### Exercise details
Write out the entire listing below exactly as it appears, minus any pictures.

### Source data
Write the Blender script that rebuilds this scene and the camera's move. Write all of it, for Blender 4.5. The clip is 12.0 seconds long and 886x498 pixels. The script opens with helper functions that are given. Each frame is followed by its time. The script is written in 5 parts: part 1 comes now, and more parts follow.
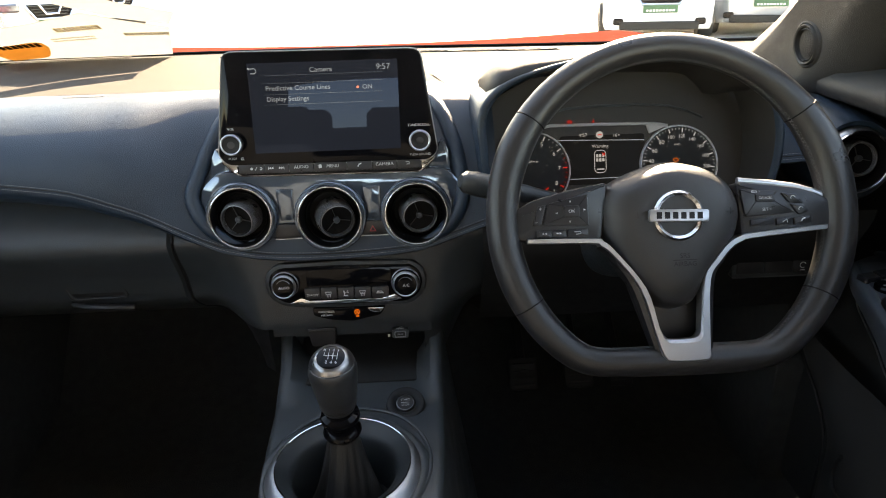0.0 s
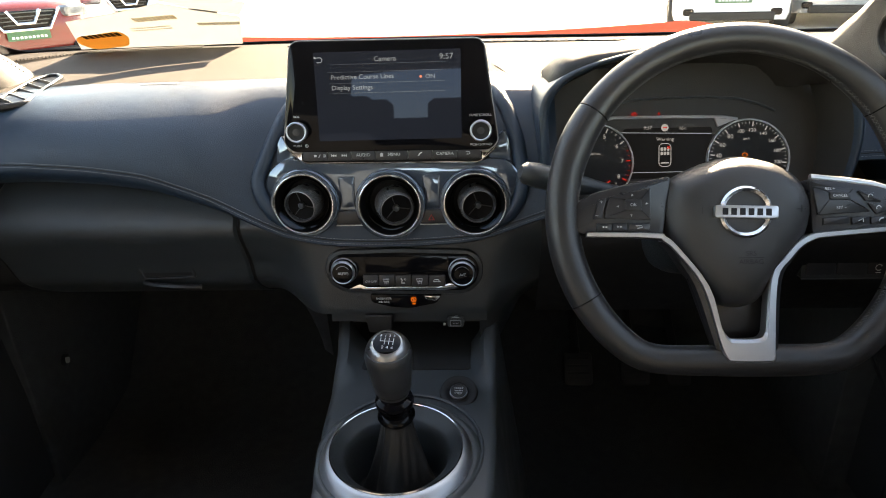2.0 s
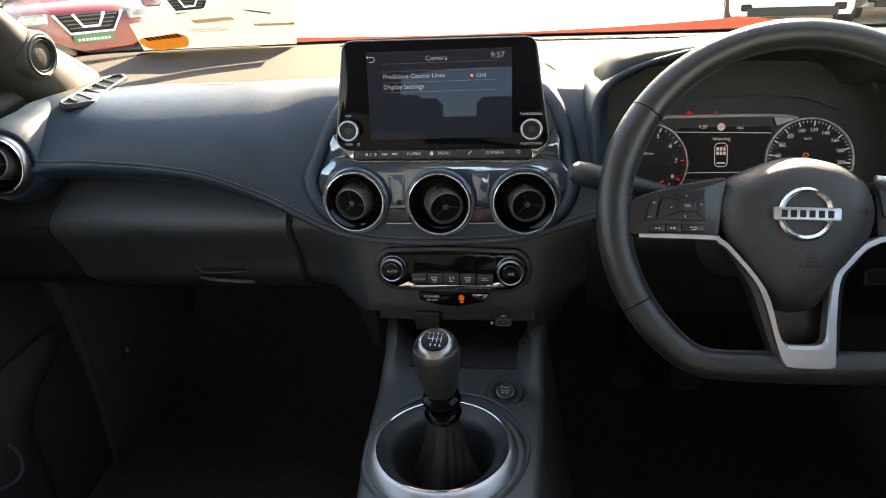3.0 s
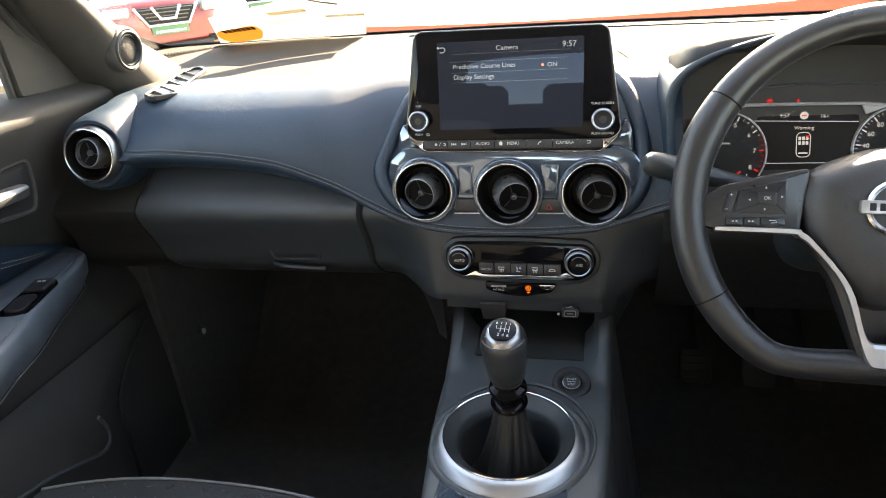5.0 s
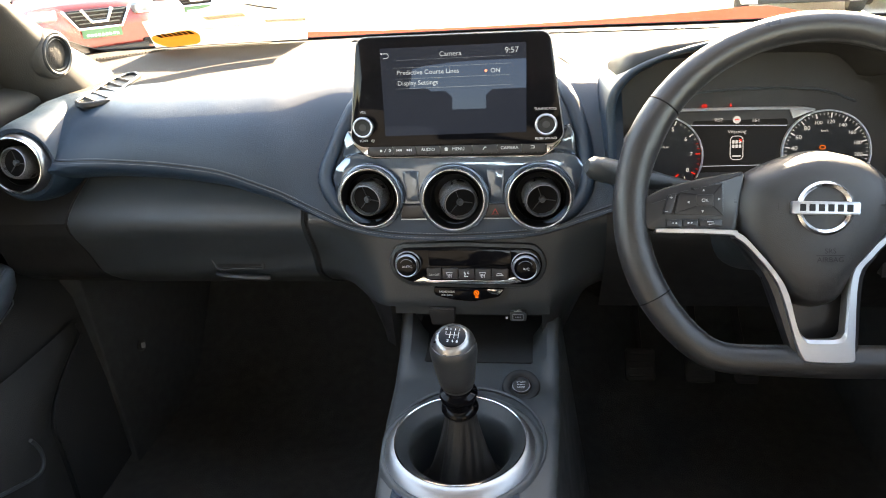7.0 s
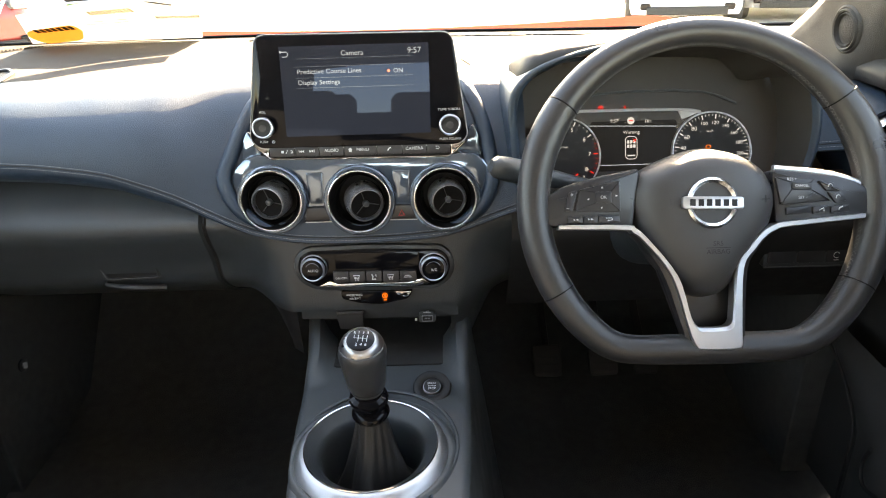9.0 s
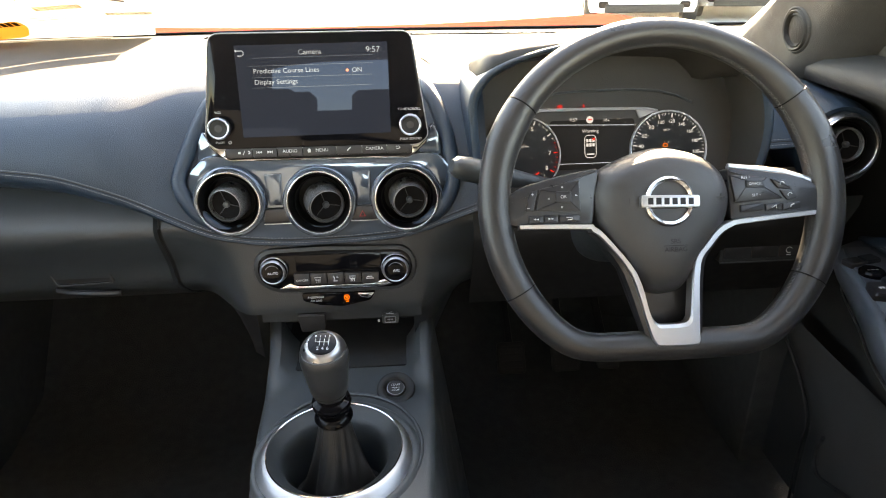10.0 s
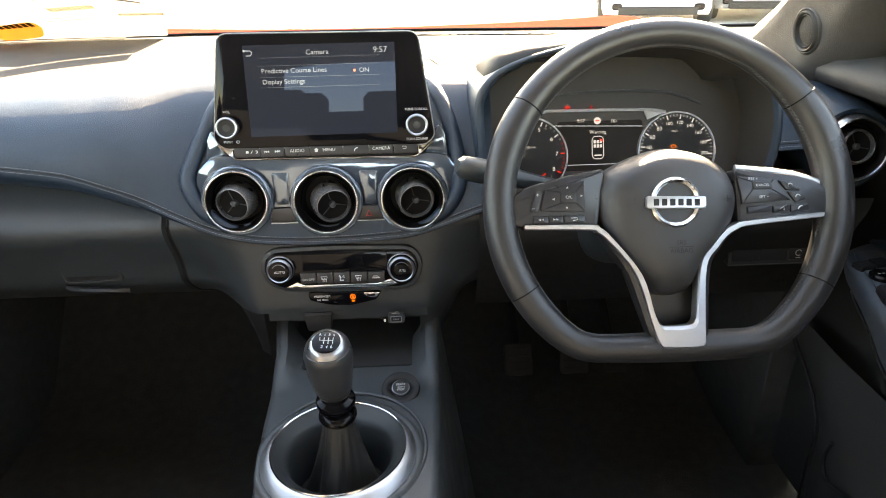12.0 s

### In response
Write the Blender script that rebuilds this scene and the camera's move. Write all of it, for Blender 4.5. The clip is 12.0 seconds long and 886x498 pixels. The script opens with helper functions that are given. Each frame is followed by its time. The script is written in 5 parts: part 1 comes now, and more parts follow.
0.0 s
2.0 s
3.0 s
5.0 s
7.0 s
9.0 s
10.0 s
12.0 s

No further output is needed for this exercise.